Monsieur le ministre, en souhaitant sanctuariser l’école maternelle avec un cycle unique, non seulement vous remettez en cause le souhait exprimé par la représentation nationale depuis vingt-cinq ans, mais encore vous commettez une erreur fondamentale.
Enfin, s’agissant de la mesure « plus de maîtres que de classes », plusieurs études ont démontré que l’ajout d’un enseignant surnuméraire dans une classe ne donnait pas forcément de résultats. Quelles sont les principales causes de cette situation ? J’en citerai deux.
Tout d’abord, l’enseignant en place délègue à l’enseignant surnuméraire, souvent inexpérimenté, le soin de s’occuper de ses élèves les plus en difficulté ; cela contribue à accroître encore un peu plus les inégalités scolaires.
Par ailleurs, les différences de pratiques pédagogiques entre les deux enseignants conduisent à « embrouiller » les élèves.
Concrètement, pour que cette mesure produise des effets, elle doit être strictement définie et encadrée. J’espère, monsieur le ministre, que ce dispositif sera évalué et que vous viendrez rendre compte devant la représentation nationale de ses résultats.
J’aurais également souhaité que soit instauré un soutien pour les enseignants qui rencontrent des difficultés à faire progresser leurs élèves.

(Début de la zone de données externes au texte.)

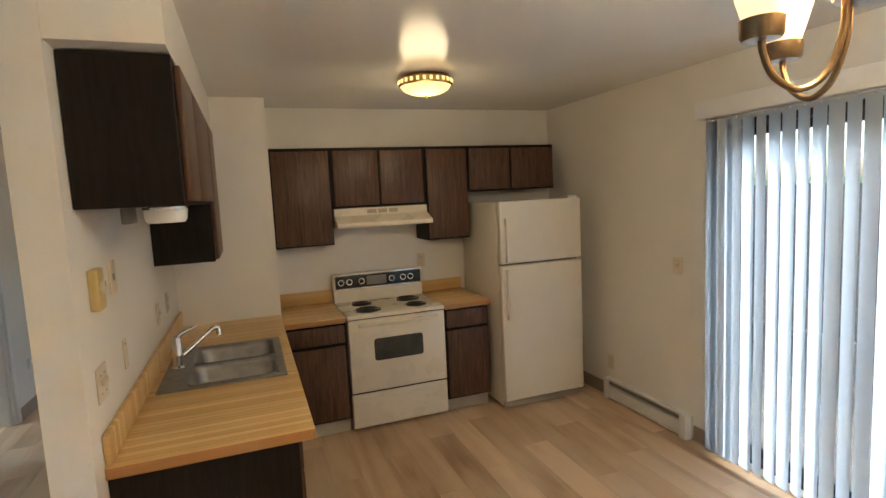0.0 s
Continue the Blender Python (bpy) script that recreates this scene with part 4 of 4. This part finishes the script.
def ceiling_fan():
    f = thing("ceiling_fan", (-2.973, 2.291, CH), 0, "antique brass hugger ceiling fan with five dark wooden blades", "ceiling fan")
    part("housing", turned((0.0, -0.001), (0.138, -0.001), (0.142, -0.005), (0.142, -0.040), (0.138, -0.044), (0.134, -0.047), (0.135, -0.051), (0.134, -0.092), (0.128, -0.104), (0.0, -0.104), seg=40), ANTIQUE, f)
    vent = part("motor_vent", turned((0.0, -0.1045), (0.118, -0.1045), (0.114, -0.116), (0.088, -0.138), (0.060, -0.150), (0.0, -0.150), seg=40), BLACK, f, "dark motor vent ring")
    for k in range(20):
        a = 2 * math.pi * k / 20
        part("vent_fin", bar([(0.119 * math.cos(a), 0.119 * math.sin(a), -0.106), (0.092 * math.cos(a), 0.092 * math.sin(a), -0.138)], 0.0045, 6), ANTIQUE, vent)
    part("flywheel", turned((0.0, -0.1505), (0.062, -0.1505), (0.066, -0.158), (0.066, -0.176), (0.050, -0.181), (0.0, -0.181), seg=32), BLACK, f)
    part("motor_hub", turned((0.0, -0.1815), (0.052, -0.1815), (0.055, -0.187), (0.053, -0.228), (0.047, -0.242), (0.036, -0.250), (0.0, -0.254), seg=32), ANTIQUE, f)
    blade_wood = wood("fan_blade_wood", (0.036, 0.012, 0.009), (0.080, 0.027, 0.018), (0.12, 0.044, 0.030), 0.30, "x", 12.0, 2.5, 7.0)
    outline = [(0.150, -0.045), (0.20, -0.058), (0.40, -0.070), (0.570, -0.073), (0.598, -0.050), (0.612, 0.0), (0.598, 0.050), (0.570, 0.073), (0.40, 0.070), (0.20, 0.058), (0.150, 0.045)]
    for k in range(5):
        turn = Matrix.Rotation(radians(3 + 72 * k), 4, "Z") @ Matrix.Translation((0, 0, -0.218)) @ Matrix.Rotation(radians(-11), 4, "X")
        bm = bmesh.new()
        a = [bm.verts.new((x, y, 0.003)) for x, y in outline]
        b = [bm.verts.new((x, y, -0.003)) for x, y in outline]
        bm.faces.new(a)
        bm.faces.new(b[::-1])
        for i in range(len(a)):
            j = (i + 1) % len(a)
            bm.faces.new((a[j], a[i], b[i], b[j]))
        bl = part("blade", bm, blade_wood, f)
        bl.matrix_basis = turn
        im = bmesh.new()
        box(im, 0.055, 0.20, -0.012, 0.012, 0.0035, 0.009, bevel=0.002)
        box(im, 0.165, 0.215, -0.035, 0.035, 0.0035, 0.0075, bevel=0.002)
        part("blade_iron", im, ANTIQUE, bl, "ornate brass blade iron")


ceiling_fan()

# ---- dining corner ----
def chandelier():
    c = thing("chandelier", (1.135, 1.60, CH), 0, "five-arm antique brass chandelier with cream glass shades", "chandelier")
    part("canopy", turned((0.0, -0.001), (0.062, -0.001), (0.060, -0.012), (0.030, -0.028), (0.0, -0.030)), ANTIQUE, c)
    part("stem", bar([(0, 0, -0.028), (0, 0, -0.36)], 0.008), ANTIQUE, c)
    part("hub", turned((0.0, -0.355), (0.030, -0.358), (0.060, -0.375), (0.066, -0.390), (0.070, -0.410), (0.066, -0.425), (0.030, -0.430), (0.0, -0.430), seg=32), ANTIQUE, c)
    for k in range(5):
        a = radians(155 - 72 * k)
        ca, sa = math.cos(a), math.sin(a)
        pts = arc([(0.055, 0, -0.425), (0.058, 0, -0.48), (0.082, 0, -0.545), (0.125, 0, -0.572), (0.168, 0, -0.548), (0.186, 0, -0.510), (0.190, 0, -0.486)], 5)
        arm = part("arm", bar([(p.x * ca, p.x * sa, p.z) for p in pts], 0.0062, 10), ANTIQUE, c)
        m = Matrix.Translation((0.190 * ca, 0.190 * sa, 0))
        part("cup", turned((0.0, -0.488), (0.030, -0.486), (0.034, -0.480), (0.036, -0.452), (0.031, -0.450), (0.0, -0.452), m=m), ANTIQUE, arm)
        part("shade", turned((0.031, -0.4495), (0.040, -0.420), (0.052, -0.375), (0.058, -0.335), (0.060, -0.312), (0.057, -0.312), (0.055, -0.335), (0.049, -0.375), (0.037, -0.420), (0.028, -0.4495), m=m), SHADEGLASS, arm, "glowing cream glass tulip shade", smooth=80)
    return c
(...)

Je proposerais volontiers la mise en place d’un tutorat, qui pourrait être exercé par les inspecteurs de l’éducation nationale ou par les conseillers pédagogiques, dont les missions devraient être redéfinies afin qu’ils soient plus présents sur le terrain et se consacrent moins à des tâches administratives.
Enfin, monsieur le ministre, permettez-moi de vous faire part de mon désaccord sur la méthode.
Depuis des décennies, chaque ministre chargé de l’éducation, quelle que soit son appartenance politique, qu’il s’agisse par exemple de M. Jospin, qui avait compris le rôle majeur du cycle des apprentissages fondamentaux, ou de M. Fillon, qui savait l’importance du socle commun, souhaite améliorer les choses. Mais, malgré leur volonté, notre système est de plus en plus inefficace et inéquitable.
Cela tient, à mon sens, à trois raisons majeures.
Premièrement, dans notre pays, les corporatismes sont forts. S’ils sont des piliers de notre démocratie, ils privilégient parfois des intérêts catégoriels, aux dépens de l’intérêt général. Soyons clairs, je parle de tous les corporatismes, ceux des enseignants, bien sûr, des parents, de l’administration de l’éducation nationale, mais également, mes chers collègues, celui des élus que nous sommes, pas toujours cohérents.